Ce qui le distingue de ses camarades c’est sa passion précoce pour la lecture. Les livres découverts dans une cave secrète où Don Gaetano cachait, pendant la guerre, un intellectuel juif, sont l’élément déclenchant, mais un vieux libraire généreux lui en prêtera d’autres. Quand il n’est pas penché sur un livre, il ouvre grand les oreilles aux récits de Don Gaetano, qui a vécu la guerre et la libération de Naples (ces évocations constituent donc, en filigrane, une fresque historique) : « Ses récits devenaient mes souvenirs. Je reconnaissais d’où je venais, je n’étais pas le fils d’un immeuble, mais d’une ville. Je n’étais pas un orphelin de père et de mère, mais le membre d’un peuple (…). Il m’avait transmis une appartenance. J’étais un habitant de Naples, par compassion, colère et honte aussi de celui qui est né trop tard. » L’orphelin attache une grande importance à l’école, mais dès qu’il en est capable il aide Don Gaetano dans ses petits travaux de plomberie et le remplace dans la loge. C’est l’alliance indispensable entre travail manuel et travail intellectuel que Erri De Luca met en pratique dans sa propre vie.

L’amour n’est pas absent de ces pages car l’orphelin reste attaché à l’image, presque irréelle, d’une fillette entrevue derrière une fenêtre de son immeuble. Les hasards du destin la lui rendront, un peu plus tard, sous les traits d’une étrange jeune fille, mais la réalisation de son rêve d’enfant aura des conséquences tragiques : une sorte de malédiction semble peser sur son destin.

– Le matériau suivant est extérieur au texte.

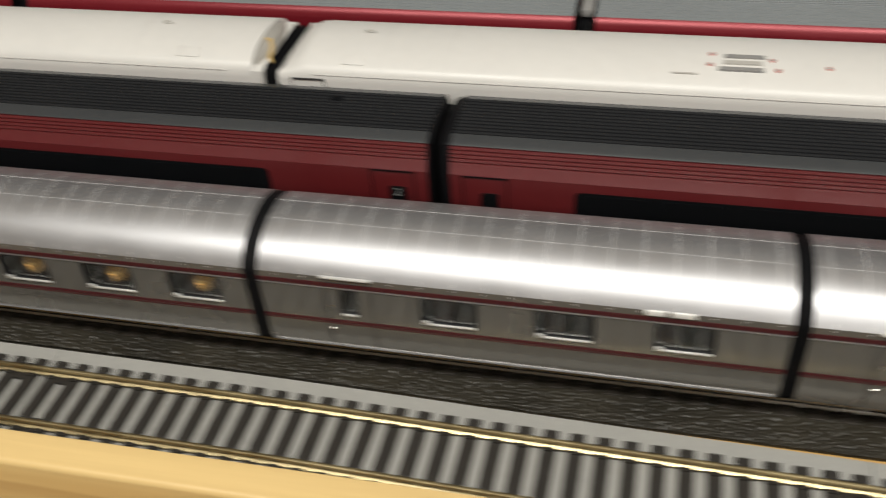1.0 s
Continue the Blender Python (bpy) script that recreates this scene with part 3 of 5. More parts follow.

Ce résumé ne peut donner une idée de la délicatesse de sentiments et de la qualité des personnages qui habitent ces pages. Et il ne faudrait pas croire que cette histoire est sombre, même si le fatum la domine, même s’il est vrai que le jour avant le bonheur comble plus que le jour même du bonheur. Dans sa pauvreté l’orphelin est heureux : « Entre tous les manques de mon enfance, j’était resté attaché au plus fantastique, un baiser d’Anna. Ce qui revient à une enfance, une famille ne m’a pas manqué (…) aucune mélancolie, plutôt la liberté de décider du temps de mes journées, sans montre au poignet. J’avais mon réduit, l’école, la cour. » Et l’adolescent est déjà capable d’observer avec un léger sourire le petit peuple qui l’entoure. Par exemple le cordonnier qui, volontairement ou non, écorche certaines paroles. Admirons à ce propos le talent de la traductrice qui réussit à rendre ces jeux de mots. De l’humour donc, mais aussi et surtout une poésie omniprésente et des images nouvelles.

Ce bref récit, parfait, prouve une fois de plus que le roman classique n’est pas mort, que la qualité d’un livre ne vient  pas d’innovations formelles plus ou moins stupides, mais du contenu, substantiel, inédit, qu’on peut y mettre.